Tips for Hanging Outdoor Christmas Lights

The holidays can be hectic, but nothing beats the warmth and cheer of Christmas lights twinkling during some of the darkest, coldest nights of the winter. The practice of lighting Christmas trees dates back to the 17th century, when ambitious holiday celebrants used candles to light their trees—which they could only do for a few minutes at a time before extinguishing the flames to keep their trees, and houses, from burning down. In 1880, Thomas Edison strung his newly invented incandescent lights around his laboratory during the Christmas season, a successful marketing ploy that started a long tradition of electric holiday lighting.

 

Outdoor Christmas Lights

 

If you’re new to the Christmas-lighting game, you can use this guide to help you through the process of designing and creating your first outdoor display.

Design Your Display

Christmas lighting styles tend to run to extremes. Some homeowners stick to a single strand of lights around their rooflines, while others create gaudy mega-displays that contain a mish-mash of character-driven themes and may well be visible from outer space. To find a happy medium, consider the following strategies:

  1. Play up your home’s architectural features: In addition to your rooflines, any columns and railings are great elements to highlight. Plan to use lights with white or light-colored cords to blend with trim.
  2. Light outdoor trees and shrubs: Small evergreen trees make natural focal points, but almost any type of shrub or tree can contribute significantly to your ability to dazzle the neighborhood. You can use net-style lights with green cording to cover shrubbery, and for tall trees, you can use a long pole with a hook on the end to string lights on high branches.
  3. Choose a theme for yard and garden art: Whether you want to add a village worth of decorations or just a few, the idea here is to elevate your decor by choosing a focus. You can opt to stage a life-sized nativity scene or an elaborate tableau featuring Santa, his reindeer, a handful of elves, and Frosty the Snowman, but not both. You may even want to consider choosing a single motif, such as candy canes, Santas, reindeer, or snowmen, and see how many different variations you can use to create fun vignettes.

Gather Your Supplies

In addition to actual strings of lights and any yard art you plan to incorporate, you’ll need to have the following tools and supplies handy before you begin assembling your display:

  • Gloves
  • Measuring Tape
  • Ladder
  • Light-hanging Pole
  • All-purpose Light Clips
  • Extension Cords
  • Light Timers

Before purchasing your lights, be sure to measure the areas you plan to decorate, so that you’ll know how many linear feet you need to cover. If you’re planning to decorate shrubbery or other large areas, consider adding net-style lighting to your list.
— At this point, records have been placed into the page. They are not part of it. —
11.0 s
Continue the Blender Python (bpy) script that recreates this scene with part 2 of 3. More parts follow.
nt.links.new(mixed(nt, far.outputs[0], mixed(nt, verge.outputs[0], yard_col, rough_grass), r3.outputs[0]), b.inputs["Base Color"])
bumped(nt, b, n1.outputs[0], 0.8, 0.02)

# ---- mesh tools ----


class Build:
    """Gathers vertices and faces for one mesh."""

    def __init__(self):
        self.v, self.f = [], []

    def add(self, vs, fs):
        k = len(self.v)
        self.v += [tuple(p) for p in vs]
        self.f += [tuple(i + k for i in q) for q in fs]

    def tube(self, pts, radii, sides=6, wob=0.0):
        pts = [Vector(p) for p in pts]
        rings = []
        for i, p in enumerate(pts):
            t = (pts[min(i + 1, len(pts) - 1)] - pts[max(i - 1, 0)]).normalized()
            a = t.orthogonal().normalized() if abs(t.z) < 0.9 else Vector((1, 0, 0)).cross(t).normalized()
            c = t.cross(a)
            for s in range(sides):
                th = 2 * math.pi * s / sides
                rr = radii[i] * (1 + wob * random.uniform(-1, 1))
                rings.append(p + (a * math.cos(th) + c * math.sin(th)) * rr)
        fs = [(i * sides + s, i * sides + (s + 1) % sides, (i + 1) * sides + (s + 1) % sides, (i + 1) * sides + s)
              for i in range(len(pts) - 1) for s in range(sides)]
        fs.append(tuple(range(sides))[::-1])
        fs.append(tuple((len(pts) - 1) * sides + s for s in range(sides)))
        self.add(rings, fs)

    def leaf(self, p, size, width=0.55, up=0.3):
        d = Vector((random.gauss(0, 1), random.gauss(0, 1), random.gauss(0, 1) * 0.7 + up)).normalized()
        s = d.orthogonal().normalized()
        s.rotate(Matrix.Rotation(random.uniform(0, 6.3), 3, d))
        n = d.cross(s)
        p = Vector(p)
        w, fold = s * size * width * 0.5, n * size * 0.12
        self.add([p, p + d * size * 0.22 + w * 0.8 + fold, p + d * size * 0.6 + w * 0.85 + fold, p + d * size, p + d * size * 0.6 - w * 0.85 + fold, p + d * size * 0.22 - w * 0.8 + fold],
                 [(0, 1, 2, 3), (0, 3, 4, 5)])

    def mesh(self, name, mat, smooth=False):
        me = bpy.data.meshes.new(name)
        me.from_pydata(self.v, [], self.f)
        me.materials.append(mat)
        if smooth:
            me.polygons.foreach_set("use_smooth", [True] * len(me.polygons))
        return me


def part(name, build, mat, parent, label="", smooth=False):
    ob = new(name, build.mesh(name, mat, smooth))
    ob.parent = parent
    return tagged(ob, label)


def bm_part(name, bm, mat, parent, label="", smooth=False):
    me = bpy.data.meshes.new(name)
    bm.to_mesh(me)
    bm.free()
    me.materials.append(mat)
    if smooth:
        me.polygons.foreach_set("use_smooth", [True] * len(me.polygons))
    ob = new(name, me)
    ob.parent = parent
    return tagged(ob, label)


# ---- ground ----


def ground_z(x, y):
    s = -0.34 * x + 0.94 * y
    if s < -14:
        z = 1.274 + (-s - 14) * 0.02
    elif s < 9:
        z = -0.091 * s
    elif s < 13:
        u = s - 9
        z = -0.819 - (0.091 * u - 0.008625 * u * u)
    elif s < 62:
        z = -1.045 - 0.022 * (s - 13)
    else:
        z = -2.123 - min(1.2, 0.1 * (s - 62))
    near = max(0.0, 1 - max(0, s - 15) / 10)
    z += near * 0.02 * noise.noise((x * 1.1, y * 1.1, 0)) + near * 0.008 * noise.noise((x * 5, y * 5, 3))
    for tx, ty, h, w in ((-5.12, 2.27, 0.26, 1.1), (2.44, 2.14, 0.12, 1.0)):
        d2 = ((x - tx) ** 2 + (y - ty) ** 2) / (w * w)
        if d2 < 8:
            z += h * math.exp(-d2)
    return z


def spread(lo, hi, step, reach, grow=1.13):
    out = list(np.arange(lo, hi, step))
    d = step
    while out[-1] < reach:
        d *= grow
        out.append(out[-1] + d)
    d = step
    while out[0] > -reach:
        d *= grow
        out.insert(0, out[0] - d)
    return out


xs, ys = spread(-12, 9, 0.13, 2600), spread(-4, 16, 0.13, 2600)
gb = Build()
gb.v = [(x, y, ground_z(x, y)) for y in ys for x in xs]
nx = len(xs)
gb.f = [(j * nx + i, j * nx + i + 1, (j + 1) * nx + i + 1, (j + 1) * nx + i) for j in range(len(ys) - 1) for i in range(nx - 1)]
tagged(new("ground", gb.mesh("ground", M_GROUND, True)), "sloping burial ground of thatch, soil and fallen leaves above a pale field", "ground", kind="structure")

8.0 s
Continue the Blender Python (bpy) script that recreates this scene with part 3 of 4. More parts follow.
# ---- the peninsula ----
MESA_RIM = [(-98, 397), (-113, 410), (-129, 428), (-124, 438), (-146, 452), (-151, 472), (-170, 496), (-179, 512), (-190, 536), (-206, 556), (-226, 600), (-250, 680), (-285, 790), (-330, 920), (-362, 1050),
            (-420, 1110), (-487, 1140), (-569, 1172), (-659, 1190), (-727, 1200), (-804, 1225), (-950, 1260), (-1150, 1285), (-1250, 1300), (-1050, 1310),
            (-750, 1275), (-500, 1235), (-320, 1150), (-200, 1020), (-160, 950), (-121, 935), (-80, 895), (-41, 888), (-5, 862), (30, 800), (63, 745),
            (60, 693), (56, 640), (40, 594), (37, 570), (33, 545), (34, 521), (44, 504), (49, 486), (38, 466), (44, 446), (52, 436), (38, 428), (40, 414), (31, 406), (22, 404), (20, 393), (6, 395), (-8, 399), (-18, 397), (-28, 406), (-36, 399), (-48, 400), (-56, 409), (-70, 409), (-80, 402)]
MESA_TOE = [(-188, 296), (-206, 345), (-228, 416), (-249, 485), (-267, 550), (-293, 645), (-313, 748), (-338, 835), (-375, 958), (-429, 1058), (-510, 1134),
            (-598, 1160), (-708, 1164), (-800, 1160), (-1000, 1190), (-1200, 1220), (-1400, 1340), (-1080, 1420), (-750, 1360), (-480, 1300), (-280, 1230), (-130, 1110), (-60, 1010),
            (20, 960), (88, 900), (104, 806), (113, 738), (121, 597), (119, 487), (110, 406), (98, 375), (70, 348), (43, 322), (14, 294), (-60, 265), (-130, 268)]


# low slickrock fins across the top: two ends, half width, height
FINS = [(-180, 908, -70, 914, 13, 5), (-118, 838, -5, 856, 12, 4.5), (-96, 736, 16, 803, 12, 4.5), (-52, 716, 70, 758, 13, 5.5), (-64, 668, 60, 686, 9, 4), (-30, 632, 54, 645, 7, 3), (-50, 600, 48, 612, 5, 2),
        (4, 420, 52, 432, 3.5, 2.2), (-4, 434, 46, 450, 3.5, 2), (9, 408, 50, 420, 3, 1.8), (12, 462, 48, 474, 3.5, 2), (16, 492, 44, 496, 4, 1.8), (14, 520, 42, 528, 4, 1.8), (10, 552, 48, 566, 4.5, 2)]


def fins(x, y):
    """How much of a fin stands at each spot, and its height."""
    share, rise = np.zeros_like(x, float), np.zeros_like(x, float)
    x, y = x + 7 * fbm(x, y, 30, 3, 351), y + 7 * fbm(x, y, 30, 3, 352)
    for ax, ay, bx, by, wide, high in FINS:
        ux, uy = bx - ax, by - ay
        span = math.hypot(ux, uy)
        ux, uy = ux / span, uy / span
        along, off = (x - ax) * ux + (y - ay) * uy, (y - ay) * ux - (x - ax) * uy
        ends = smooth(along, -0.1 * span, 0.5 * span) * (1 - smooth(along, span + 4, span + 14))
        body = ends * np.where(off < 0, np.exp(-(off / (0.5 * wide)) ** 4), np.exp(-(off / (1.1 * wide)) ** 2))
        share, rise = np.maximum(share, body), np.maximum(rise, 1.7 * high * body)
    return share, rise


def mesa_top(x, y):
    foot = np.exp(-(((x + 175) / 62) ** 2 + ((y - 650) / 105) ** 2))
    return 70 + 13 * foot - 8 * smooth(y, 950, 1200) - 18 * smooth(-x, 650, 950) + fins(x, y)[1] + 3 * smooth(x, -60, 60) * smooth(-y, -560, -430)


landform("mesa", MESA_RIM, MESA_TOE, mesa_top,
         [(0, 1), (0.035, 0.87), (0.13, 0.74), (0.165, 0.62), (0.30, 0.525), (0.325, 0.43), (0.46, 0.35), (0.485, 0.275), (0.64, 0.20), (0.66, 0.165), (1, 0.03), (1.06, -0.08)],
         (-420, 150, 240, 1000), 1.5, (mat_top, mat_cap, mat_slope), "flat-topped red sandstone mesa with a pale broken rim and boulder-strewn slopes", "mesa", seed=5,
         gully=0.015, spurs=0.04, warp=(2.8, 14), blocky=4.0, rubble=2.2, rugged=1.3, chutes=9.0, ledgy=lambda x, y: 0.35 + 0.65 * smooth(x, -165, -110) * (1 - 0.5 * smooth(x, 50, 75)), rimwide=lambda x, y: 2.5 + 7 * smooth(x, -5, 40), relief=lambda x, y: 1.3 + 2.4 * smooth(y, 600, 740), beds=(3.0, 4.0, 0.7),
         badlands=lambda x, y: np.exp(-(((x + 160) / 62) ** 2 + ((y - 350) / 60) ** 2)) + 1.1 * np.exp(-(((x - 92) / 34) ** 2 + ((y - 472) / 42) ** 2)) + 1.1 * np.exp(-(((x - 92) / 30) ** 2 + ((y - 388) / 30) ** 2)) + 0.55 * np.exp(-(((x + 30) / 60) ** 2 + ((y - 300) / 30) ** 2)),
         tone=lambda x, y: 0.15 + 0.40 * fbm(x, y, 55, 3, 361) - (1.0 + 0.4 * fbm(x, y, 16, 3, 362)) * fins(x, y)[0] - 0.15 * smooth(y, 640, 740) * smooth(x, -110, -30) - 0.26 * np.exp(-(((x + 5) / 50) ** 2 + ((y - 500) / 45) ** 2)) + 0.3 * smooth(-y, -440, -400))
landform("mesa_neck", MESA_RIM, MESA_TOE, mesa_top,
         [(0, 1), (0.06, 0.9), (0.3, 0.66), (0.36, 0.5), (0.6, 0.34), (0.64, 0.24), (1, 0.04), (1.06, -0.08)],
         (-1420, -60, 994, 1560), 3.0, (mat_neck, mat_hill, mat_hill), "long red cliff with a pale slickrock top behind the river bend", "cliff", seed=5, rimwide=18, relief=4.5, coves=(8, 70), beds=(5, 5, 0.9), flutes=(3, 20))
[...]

Hang Your Christmas Lights

Once you’ve developed your lighting scheme and amassed your supplies, choose a day when no major storms are in the weather forecast, have a cup of coffee or several, and get down to business.

  1. Test your lights: If you have a bum string of lights, the time to remedy the problem is before you daisy-chain several strings together and attach them to your house.
  2. Create strings of the appropriate lengths: Up to three strands of incandescent lights, or 25 strands of LED lights, can be linked together to form strings long enough to circle your house and/or large trees.
  3. Attach light clips every 18 to 24 inches: Light clips attach both to your light strings and to the railings, gutters, soffits, window trim, and just about any other surface, eliminating the need for screws or nails.
  4. Move groupings of lights and art to the zones where you’ll use them: Depending on the scope of your decorating plan, you may want to do a little pre-organizing of your materials, then work through various zones one at a time.
  5. Assemble decorations: Hang lights around the house, distribute nets of lights over shrubbery, and get any yard art into position.
  6. Plug lights into a timer: This will allow you to conserve electricity by pre-programming lights to turn on and off at designated intervals.

When you’re ready, call your family together, plug the lights in, and enjoy the first twinkly night of the season.